▶ [Directive] Give every line back verbatim, dropping all images.

▶ [Source excerpt]
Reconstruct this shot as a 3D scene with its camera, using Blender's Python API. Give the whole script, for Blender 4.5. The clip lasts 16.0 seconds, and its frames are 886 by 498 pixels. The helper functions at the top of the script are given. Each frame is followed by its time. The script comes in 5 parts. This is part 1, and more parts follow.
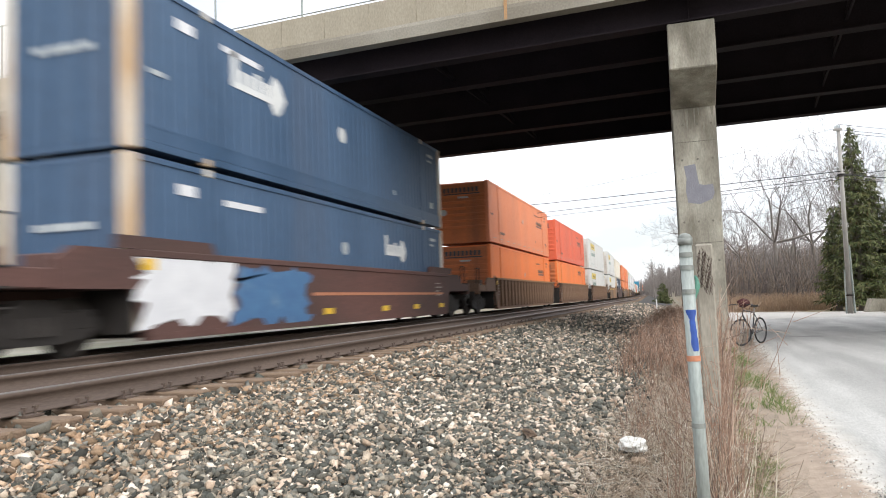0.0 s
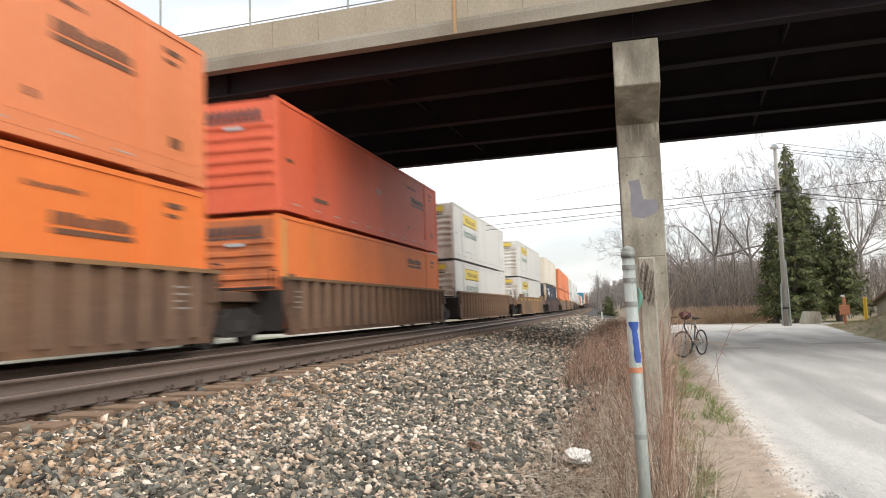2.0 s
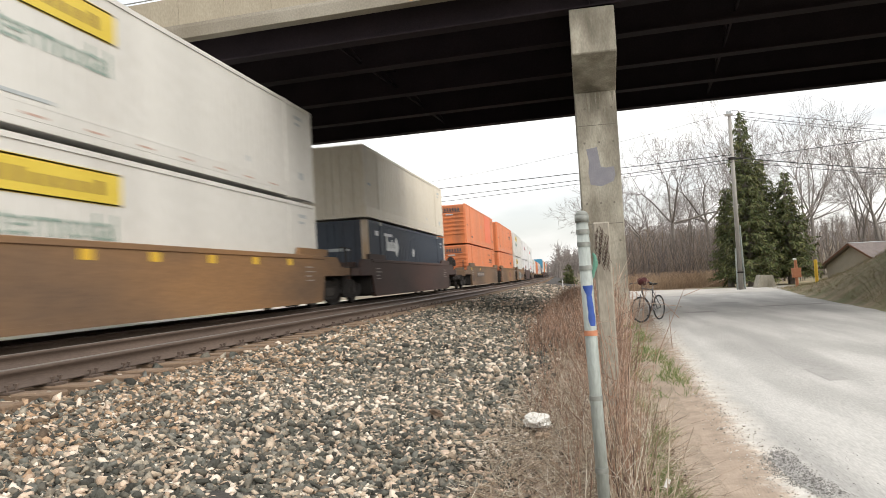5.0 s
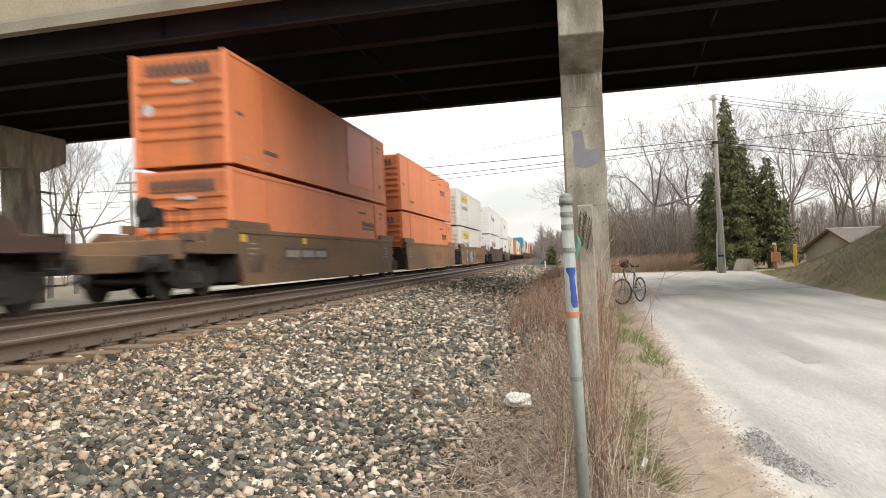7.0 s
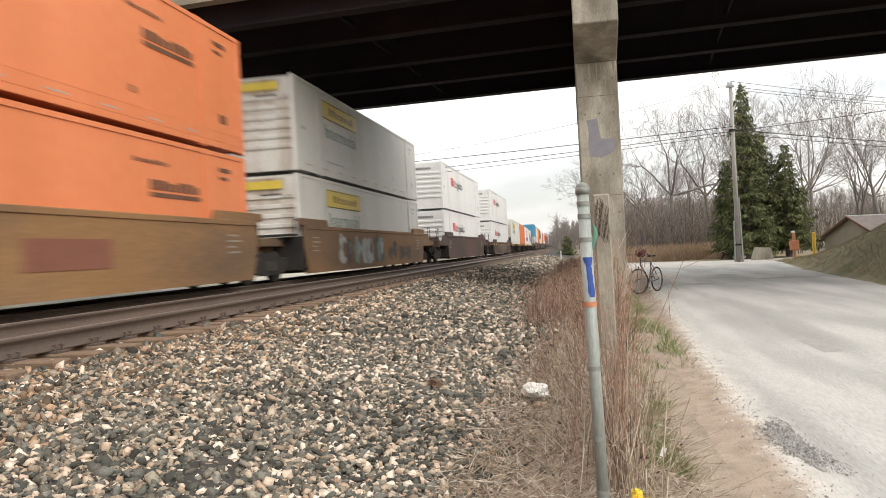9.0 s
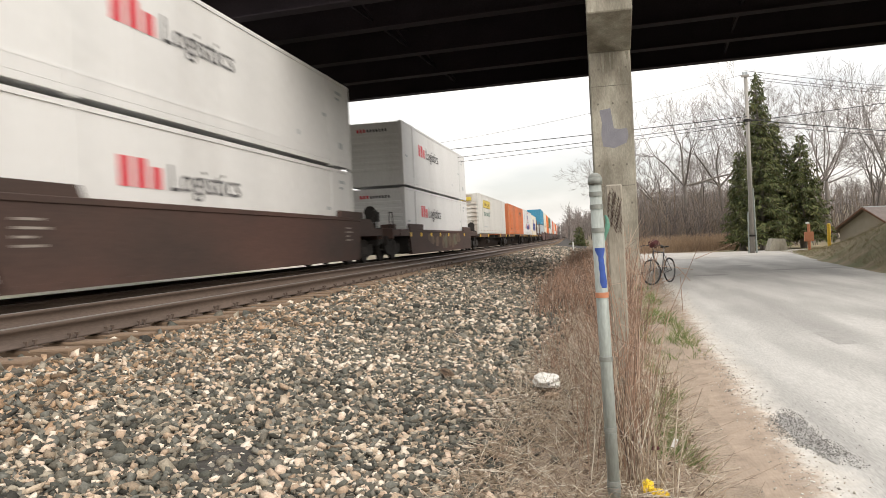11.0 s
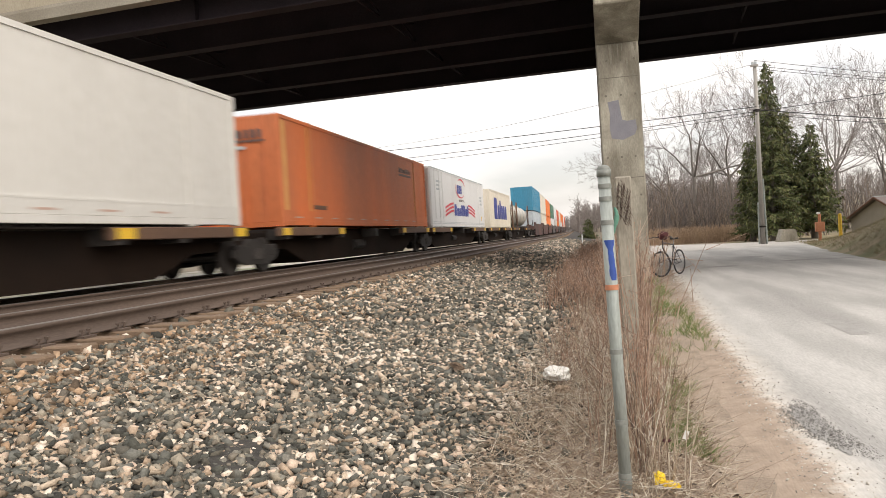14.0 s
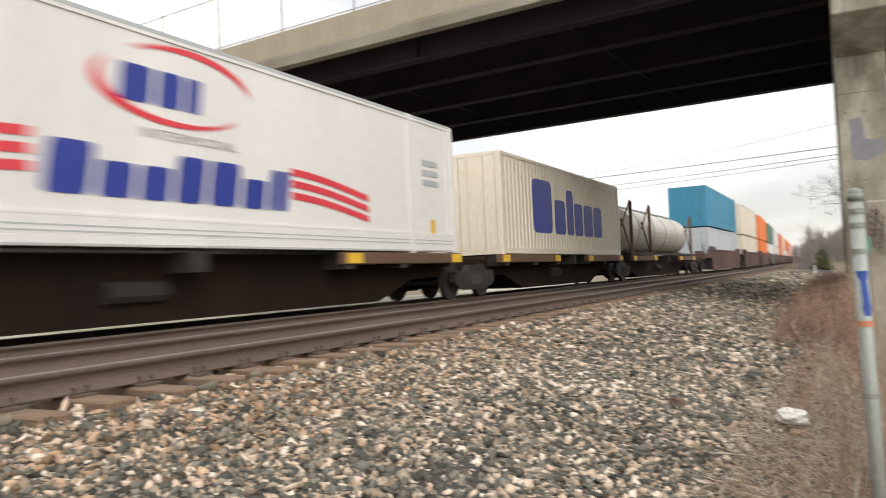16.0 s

▶ [Exercise response]
Reconstruct this shot as a 3D scene with its camera, using Blender's Python API. Give the whole script, for Blender 4.5. The clip lasts 16.0 seconds, and its frames are 886 by 498 pixels. The helper functions at the top of the script are given. Each frame is followed by its time. The script comes in 5 parts. This is part 1, and more parts follow.
0.0 s
2.0 s
5.0 s
7.0 s
9.0 s
11.0 s
14.0 s
16.0 s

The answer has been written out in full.